Starting with the first line of the listing, quote each line exactly until and including the one with "q = m.to_quaternion()", leaving pictures out.

## BEGIN

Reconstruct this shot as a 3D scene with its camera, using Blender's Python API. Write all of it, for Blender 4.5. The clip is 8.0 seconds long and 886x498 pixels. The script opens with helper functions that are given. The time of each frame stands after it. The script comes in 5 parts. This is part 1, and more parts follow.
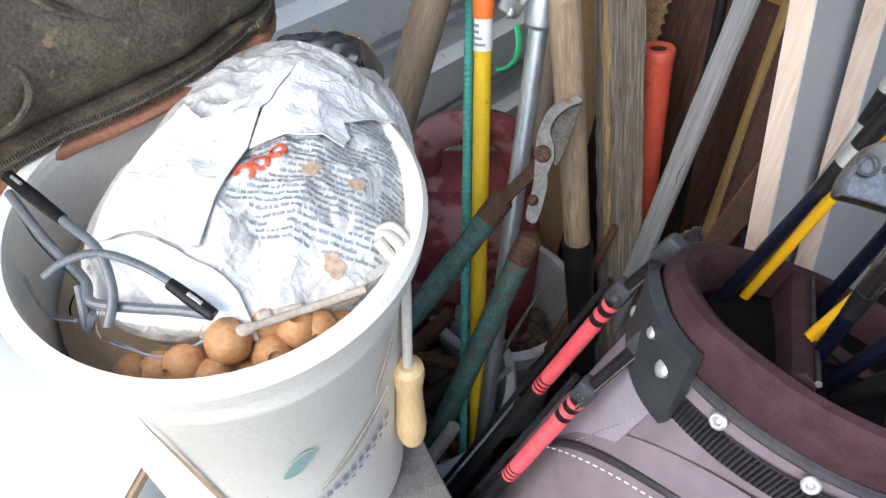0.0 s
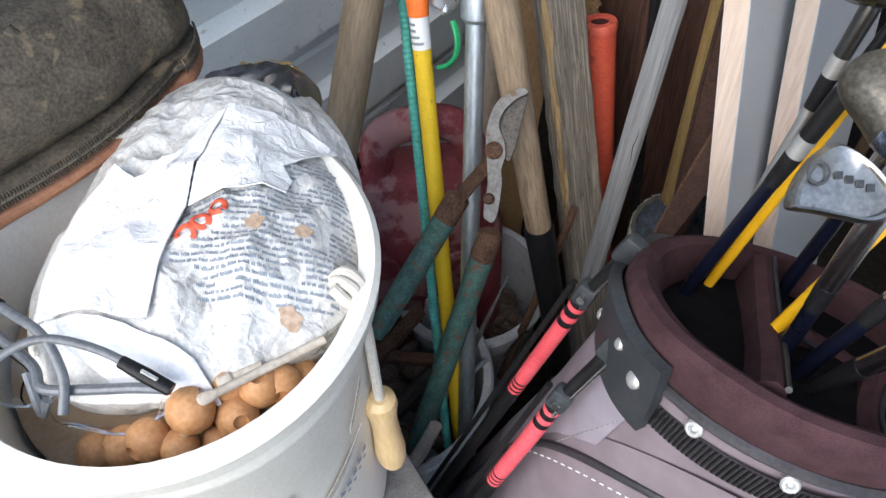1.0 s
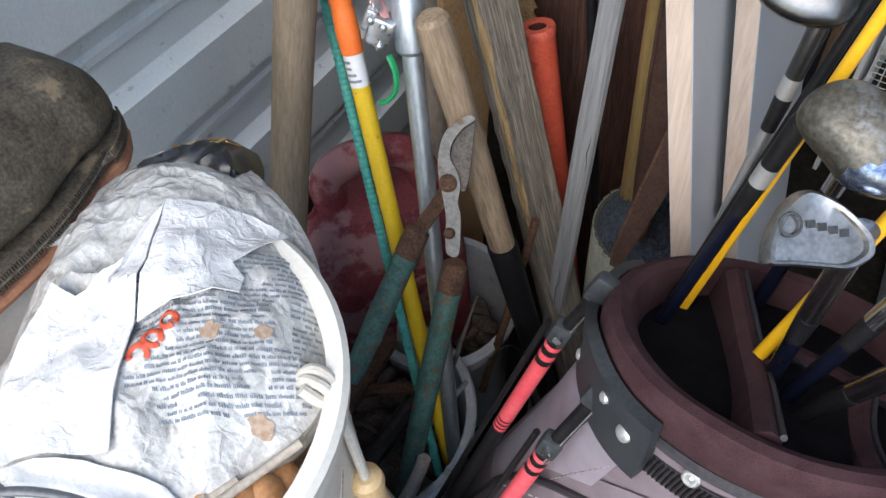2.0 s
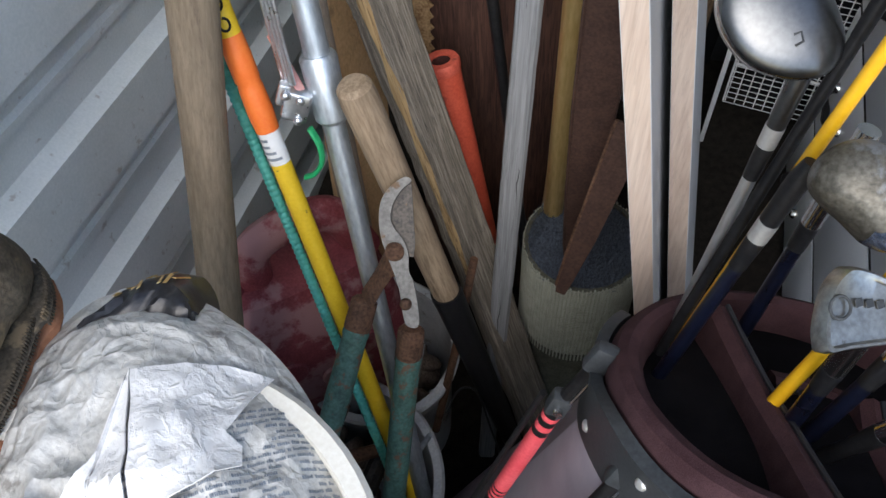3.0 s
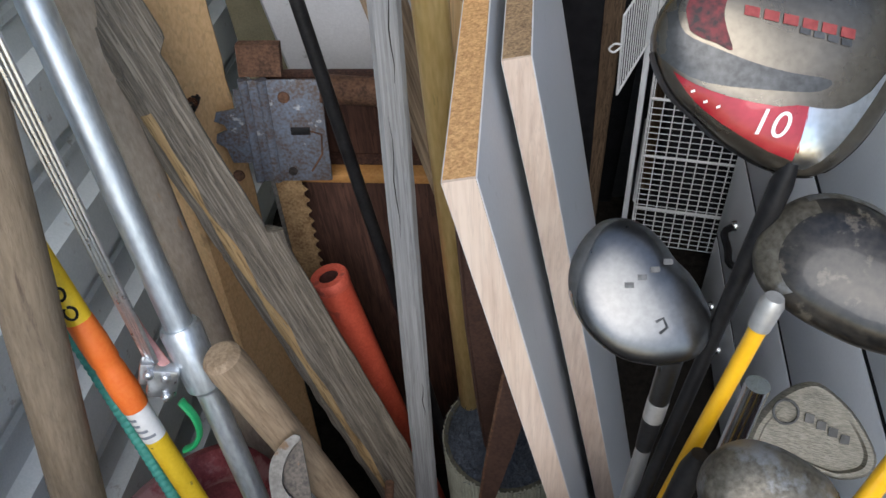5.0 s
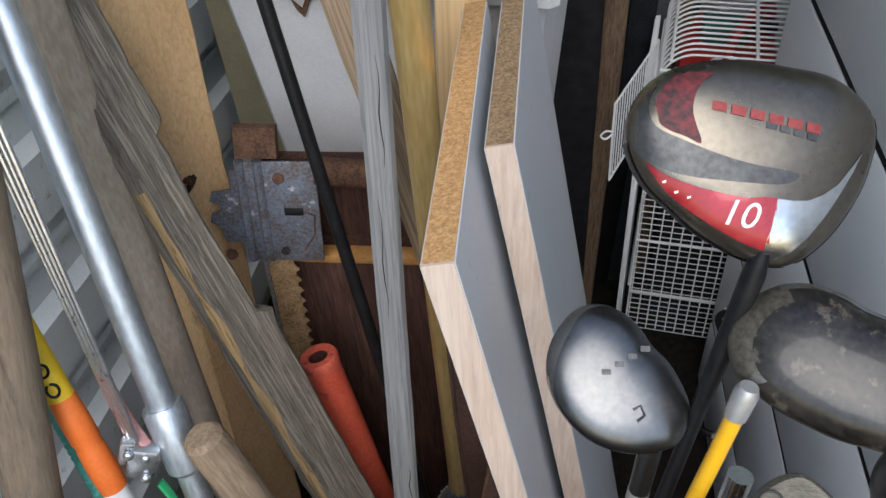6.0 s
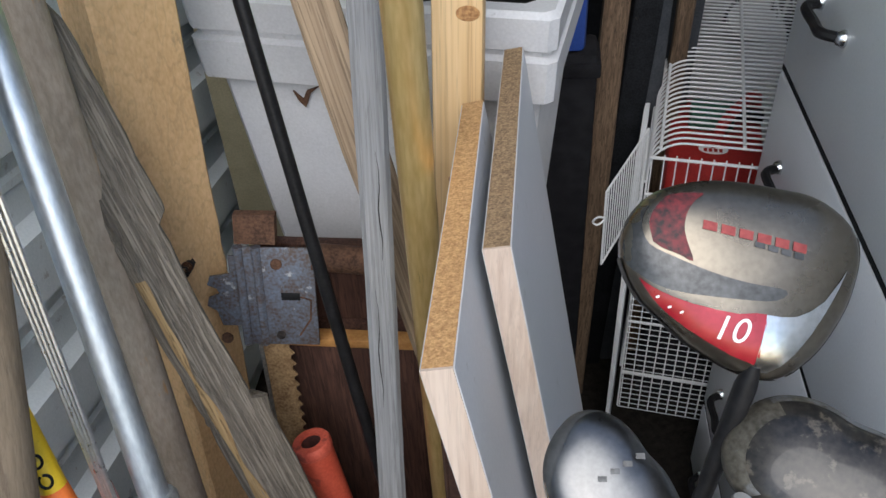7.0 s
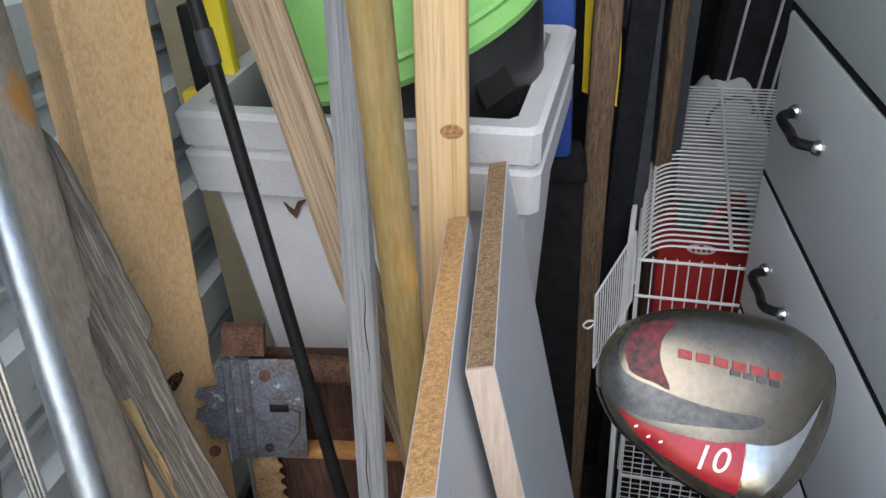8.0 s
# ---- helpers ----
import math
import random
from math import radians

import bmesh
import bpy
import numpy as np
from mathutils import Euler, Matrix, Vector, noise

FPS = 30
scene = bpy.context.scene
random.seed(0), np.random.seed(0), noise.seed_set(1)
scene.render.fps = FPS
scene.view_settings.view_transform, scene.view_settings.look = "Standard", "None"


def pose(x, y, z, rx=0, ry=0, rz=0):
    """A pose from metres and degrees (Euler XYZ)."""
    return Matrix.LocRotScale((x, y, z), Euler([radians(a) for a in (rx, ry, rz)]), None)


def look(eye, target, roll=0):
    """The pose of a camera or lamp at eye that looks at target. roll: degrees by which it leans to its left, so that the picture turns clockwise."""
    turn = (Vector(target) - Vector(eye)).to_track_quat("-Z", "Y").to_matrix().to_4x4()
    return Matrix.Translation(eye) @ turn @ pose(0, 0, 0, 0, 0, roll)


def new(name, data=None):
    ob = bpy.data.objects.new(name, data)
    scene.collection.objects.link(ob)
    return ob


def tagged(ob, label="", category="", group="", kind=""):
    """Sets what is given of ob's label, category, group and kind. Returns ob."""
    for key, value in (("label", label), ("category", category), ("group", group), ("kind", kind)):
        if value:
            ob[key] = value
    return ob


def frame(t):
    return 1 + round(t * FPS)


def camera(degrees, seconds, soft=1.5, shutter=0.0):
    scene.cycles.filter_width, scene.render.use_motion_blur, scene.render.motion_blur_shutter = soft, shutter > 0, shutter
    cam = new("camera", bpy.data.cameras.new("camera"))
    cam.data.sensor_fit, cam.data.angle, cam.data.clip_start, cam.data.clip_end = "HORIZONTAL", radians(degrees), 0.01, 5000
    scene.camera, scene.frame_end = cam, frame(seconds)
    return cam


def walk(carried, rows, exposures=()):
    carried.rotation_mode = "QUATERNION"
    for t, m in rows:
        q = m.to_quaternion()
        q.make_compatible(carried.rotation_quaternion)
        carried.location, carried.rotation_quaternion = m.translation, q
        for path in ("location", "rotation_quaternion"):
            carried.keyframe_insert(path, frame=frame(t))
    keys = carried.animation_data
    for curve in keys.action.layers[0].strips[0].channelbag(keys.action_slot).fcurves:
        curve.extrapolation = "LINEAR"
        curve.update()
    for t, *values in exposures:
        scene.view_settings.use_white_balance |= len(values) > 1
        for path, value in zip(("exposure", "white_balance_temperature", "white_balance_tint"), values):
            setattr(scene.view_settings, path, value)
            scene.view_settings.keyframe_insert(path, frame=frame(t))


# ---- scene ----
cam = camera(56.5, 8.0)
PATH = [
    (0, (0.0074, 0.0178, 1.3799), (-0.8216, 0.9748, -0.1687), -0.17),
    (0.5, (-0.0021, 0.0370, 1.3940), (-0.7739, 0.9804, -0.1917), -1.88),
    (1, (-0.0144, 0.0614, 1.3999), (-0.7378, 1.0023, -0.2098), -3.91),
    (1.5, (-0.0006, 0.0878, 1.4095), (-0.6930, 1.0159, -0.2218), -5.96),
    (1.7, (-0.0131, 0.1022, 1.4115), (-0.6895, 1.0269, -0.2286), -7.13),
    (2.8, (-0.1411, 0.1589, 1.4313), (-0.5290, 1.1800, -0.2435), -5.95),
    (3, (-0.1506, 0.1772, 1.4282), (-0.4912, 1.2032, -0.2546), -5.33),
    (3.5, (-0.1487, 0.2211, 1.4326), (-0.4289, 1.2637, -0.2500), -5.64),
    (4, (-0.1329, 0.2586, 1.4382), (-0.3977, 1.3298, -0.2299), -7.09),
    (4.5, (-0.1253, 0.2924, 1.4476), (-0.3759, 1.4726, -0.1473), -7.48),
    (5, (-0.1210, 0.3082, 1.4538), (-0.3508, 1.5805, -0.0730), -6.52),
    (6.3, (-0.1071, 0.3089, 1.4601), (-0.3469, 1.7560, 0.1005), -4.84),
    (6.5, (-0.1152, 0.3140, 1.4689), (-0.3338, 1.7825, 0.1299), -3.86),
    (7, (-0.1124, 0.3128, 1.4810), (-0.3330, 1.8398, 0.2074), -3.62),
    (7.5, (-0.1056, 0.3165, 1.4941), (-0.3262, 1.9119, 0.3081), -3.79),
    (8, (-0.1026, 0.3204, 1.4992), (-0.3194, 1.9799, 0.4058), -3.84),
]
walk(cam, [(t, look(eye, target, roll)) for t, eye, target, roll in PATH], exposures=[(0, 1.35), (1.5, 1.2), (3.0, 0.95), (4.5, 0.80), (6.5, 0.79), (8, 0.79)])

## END

Result of the task —
Reconstruct this shot as a 3D scene with its camera, using Blender's Python API. Write all of it, for Blender 4.5. The clip is 8.0 seconds long and 886x498 pixels. The script opens with helper functions that are given. The time of each frame stands after it. The script comes in 5 parts. This is part 1, and more parts follow.
0.0 s
1.0 s
2.0 s
3.0 s
5.0 s
6.0 s
7.0 s
8.0 s
# ---- helpers ----
import math
import random
from math import radians

import bmesh
import bpy
import numpy as np
from mathutils import Euler, Matrix, Vector, noise

FPS = 30
scene = bpy.context.scene
random.seed(0), np.random.seed(0), noise.seed_set(1)
scene.render.fps = FPS
scene.view_settings.view_transform, scene.view_settings.look = "Standard", "None"


def pose(x, y, z, rx=0, ry=0, rz=0):
    """A pose from metres and degrees (Euler XYZ)."""
    return Matrix.LocRotScale((x, y, z), Euler([radians(a) for a in (rx, ry, rz)]), None)


def look(eye, target, roll=0):
    """The pose of a camera or lamp at eye that looks at target. roll: degrees by which it leans to its left, so that the picture turns clockwise."""
    turn = (Vector(target) - Vector(eye)).to_track_quat("-Z", "Y").to_matrix().to_4x4()
    return Matrix.Translation(eye) @ turn @ pose(0, 0, 0, 0, 0, roll)


def new(name, data=None):
    ob = bpy.data.objects.new(name, data)
    scene.collection.objects.link(ob)
    return ob


def tagged(ob, label="", category="", group="", kind=""):
    """Sets what is given of ob's label, category, group and kind. Returns ob."""
    for key, value in (("label", label), ("category", category), ("group", group), ("kind", kind)):
        if value:
            ob[key] = value
    return ob


def frame(t):
    return 1 + round(t * FPS)


def camera(degrees, seconds, soft=1.5, shutter=0.0):
    scene.cycles.filter_width, scene.render.use_motion_blur, scene.render.motion_blur_shutter = soft, shutter > 0, shutter
    cam = new("camera", bpy.data.cameras.new("camera"))
    cam.data.sensor_fit, cam.data.angle, cam.data.clip_start, cam.data.clip_end = "HORIZONTAL", radians(degrees), 0.01, 5000
    scene.camera, scene.frame_end = cam, frame(seconds)
    return cam


def walk(carried, rows, exposures=()):
    carried.rotation_mode = "QUATERNION"
    for t, m in rows:
        q = m.to_quaternion()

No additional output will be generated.